Seabed-to-surface oilfield equipment and services provider TechnipFMC plc FTI reported fourth-quarter 2019 adjusted EPS of 3 cents, falling well short of the Zacks Consensus Estimate of 43 cents.
The underperformance can be primarily attributed to lower-than-anticipated profits from the Onshore/Offshore segment – the major contributor to the company’s top and bottom line. Precisely, adjusted EBITDA from the unit totaled $259.7 million, lagging the Zacks Consensus Estimate of $296 million.
However, the bottom line turned around from the year-earlier quarter's adjusted loss of 9 cents on strong contribution from the Surface Technologies segment, whose adjusted EBITDA of $55.9 million beat the Zacks Consensus Estimate of $42 million.
Meanwhile, for the quarter ended Dec 31, the company’s revenues of $3.7 billion missed the Zacks Consensus Estimate by 3.8% but increased 12.2% from $3.3 billion a year ago.
In the fourth quarter, TechnipFMC’s inbound orders fell by 7.1% compared to the year-ago period, to $2.7 billion. But there was considerable improvement in inbound order receipts for the full-year 2019, which surged by 58.8% to $22.7 billion – a signal of improving revenue visibility.
The company’s backlog is up too. As of year-end 2019, TechnipFMC’s order backlog stood at $24.3 billion, improving by 66.6% from 2018.
TechnipFMC plc Price, Consensus and EPS Surprise
TechnipFMC plc price-consensus-eps-surprise-chart | TechnipFMC plc Quote
Subsea: The segment’s revenues in the quarter under review were $1.5 billion, up 20.6% from the year-ago sales figure of $1.2 billion with project and service activities on the rise. Meanwhile, adjusted EBITDA was reported at $185 million, a 24.6% year-over-year improvement on lower costs and project completions. Quarterly inbound orders jumped 33.1% to $1.2 billion, while backlog rose 36.7%.
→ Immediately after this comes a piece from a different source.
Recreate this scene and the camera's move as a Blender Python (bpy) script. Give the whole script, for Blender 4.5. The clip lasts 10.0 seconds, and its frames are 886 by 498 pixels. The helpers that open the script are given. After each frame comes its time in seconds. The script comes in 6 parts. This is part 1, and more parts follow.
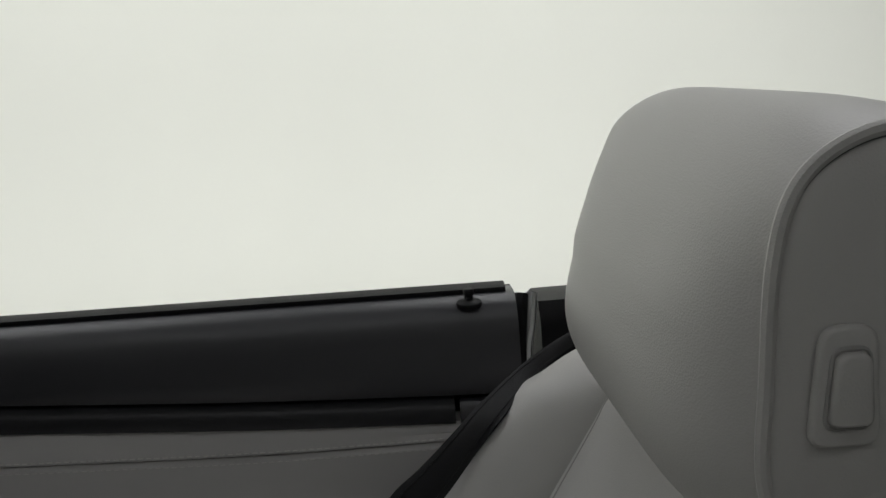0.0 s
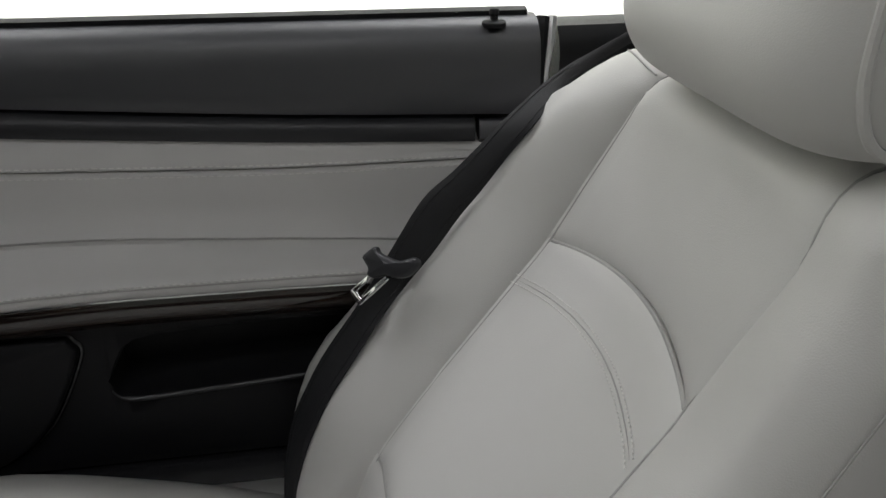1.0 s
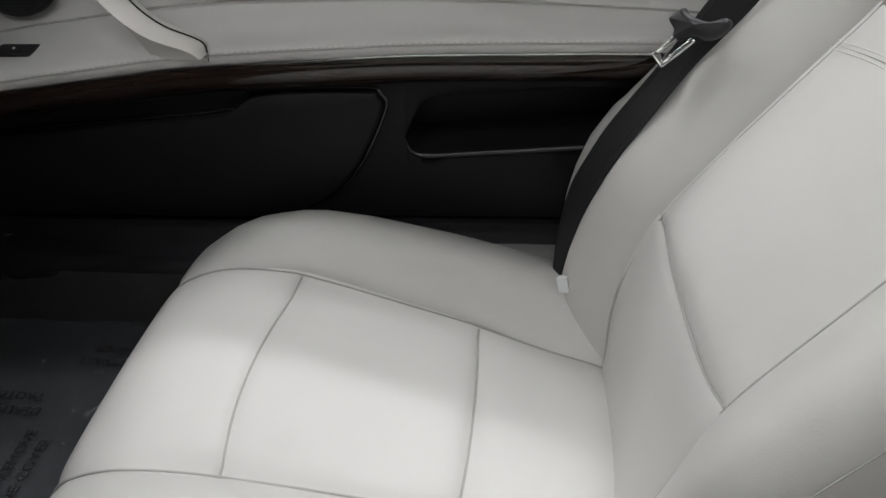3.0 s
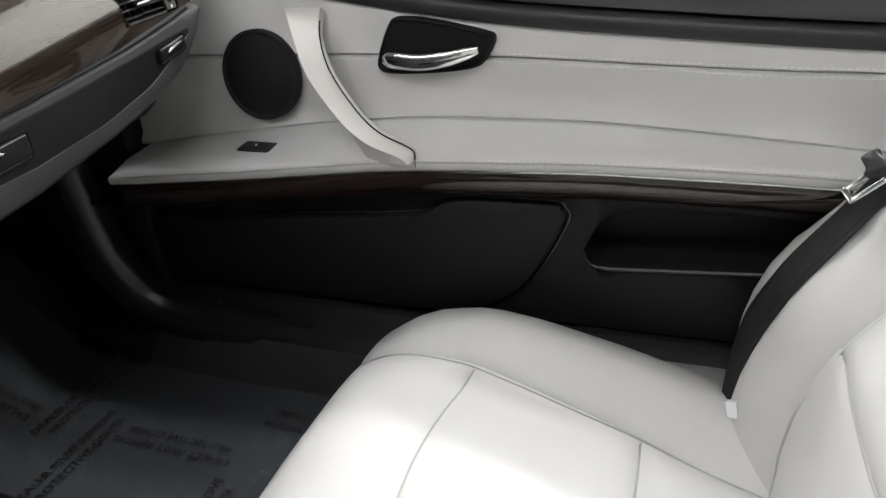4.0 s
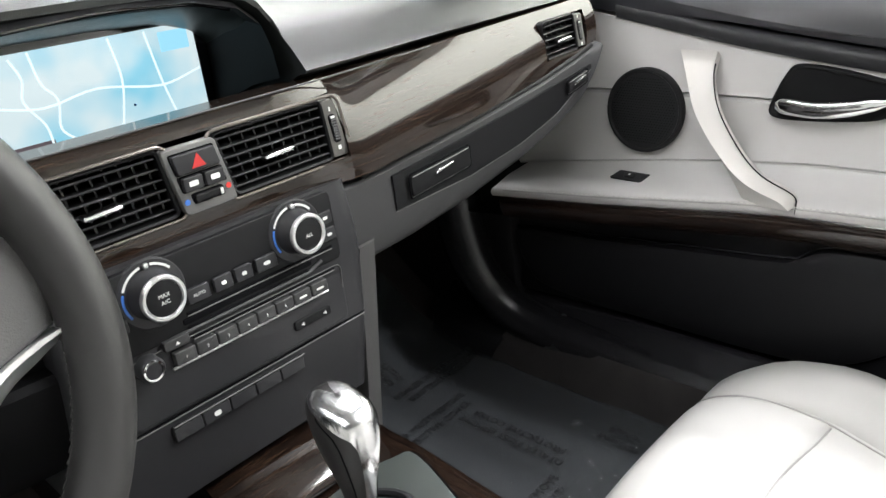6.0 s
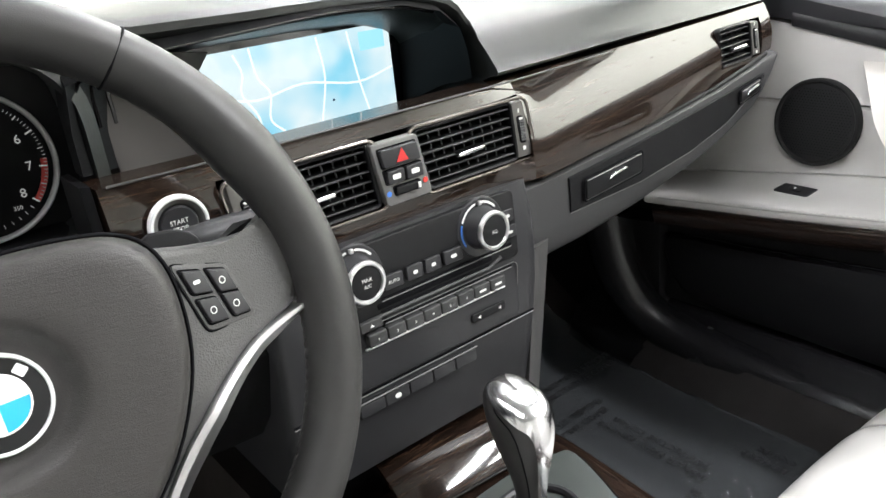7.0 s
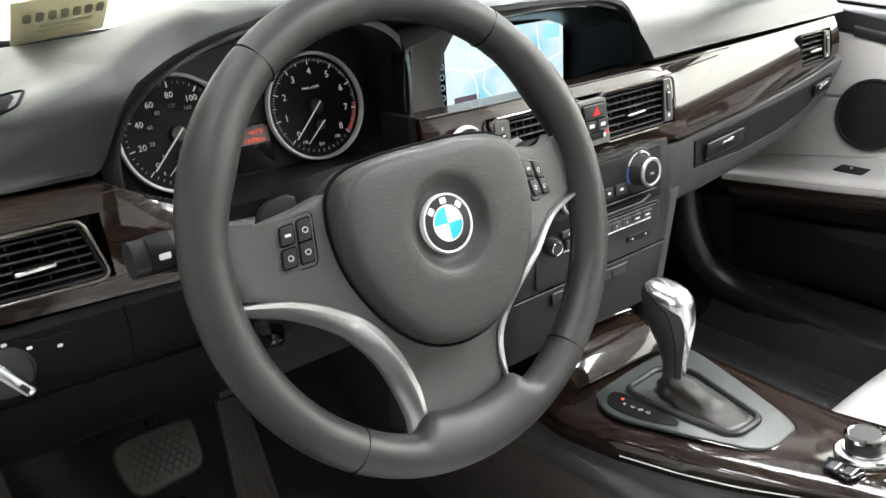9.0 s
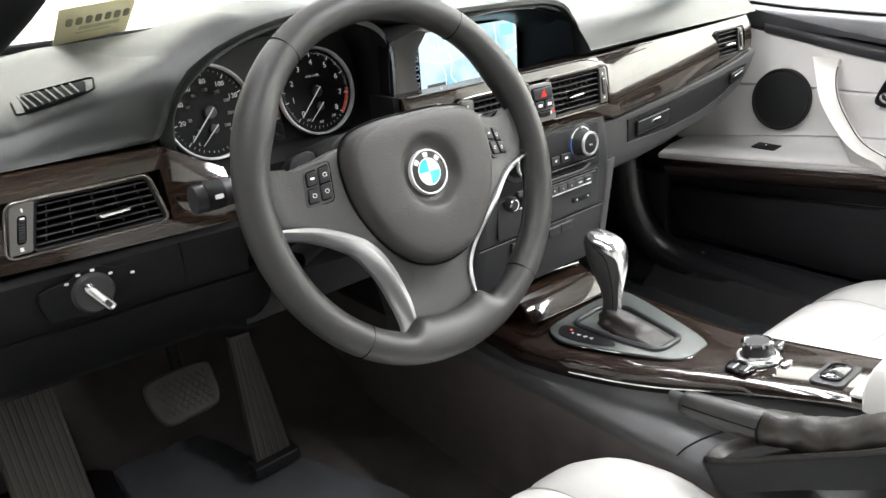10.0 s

Onshore/Offshore: This segment generated revenues of $1.8 billion, increasing 9.6% from the prior-year quarter. Revenues were driven by TechnipFMC’s portfolio of process technologies, as well as robust activity in Europe, Asia and North America. In the fourth quarter of 2019, the company reported that this unit reported $259.7 million in adjusted EBITDA, up from $217.2 million in the prior-year quarter. Management attributed this upswing to strong project execution, particularly in the Yamal LNG project. Inbound orders were down 30.8% to $1.1 billion but the Onshore/Offshore backlog jumped 89.1% year over year to $15.3 billion at the end of the quarter.
Surface Technologies: The company’s smallest segment – Surface Technologies – recorded revenues of $407.6 million, down 2.3% year over year, primarily due to slowdown in North American completions activity. This was partly offset by higher revenues from the international energy markets. Adjusted EBITDA was down 13.9% to $55.9 million on volume and pricing woes in North America. The segment’s inbound orders edged down 0.8%, while year-end backlog inched up 0.7%.
In the reported quarter, TechnipFMC spent $86 million on capital programs, bringing the full-year total to $454.4 million. Meanwhile, cash flow from operations for the quarter and the year came in at $559.1 million and $849 million, respectively. In 2019, the company paid out $233 million as dividends to shareholders, while buying back $93 million worth its own shares. As of Dec 31, the company had cash and cash equivalents of $5.2 billion and a long-term debt of $4 billion with a debt-to-capitalization ratio of 34.2%.
TechnipFMC provided 2020 guidance for its operating segments. The company expects revenues from the Subsea, Onshore/Offshore and Surface units within $6.2-$6.5 billion, $7.5-$7.8 billion and $1.4-$1.6 billion, respectively. Further, TechnipFMC has set minimum EBITDA margins targets of 11%, 10% and 12% for the abovementioned segments. This year, the company expects to shell out $450 million as capital expenditures, while cash flow from operating activities should be more than $1 billion.
Zacks Rank & Stock Picks
TechnipFMC holds a Zacks Rank #3 (Hold).
Some better-ranked players in the energy space are Chevron CVX, Marathon Oil MRO and Hess Corporation HES that sport a Zacks Rank #2 (Buy).
You can see the complete list of today’s Zacks #1 Rank (Strong Buy) stocks here.
The 2020 Zacks Consensus Estimate for Chevron indicates 12.4% earnings per share growth from 2019 level.
Marathon Oil has surpassed estimates in three of the last four quarters, the average being 190.8%.
The 2020 Zacks Consensus Estimate for Hess indicates 93.7% earnings per share growth from 2019 level.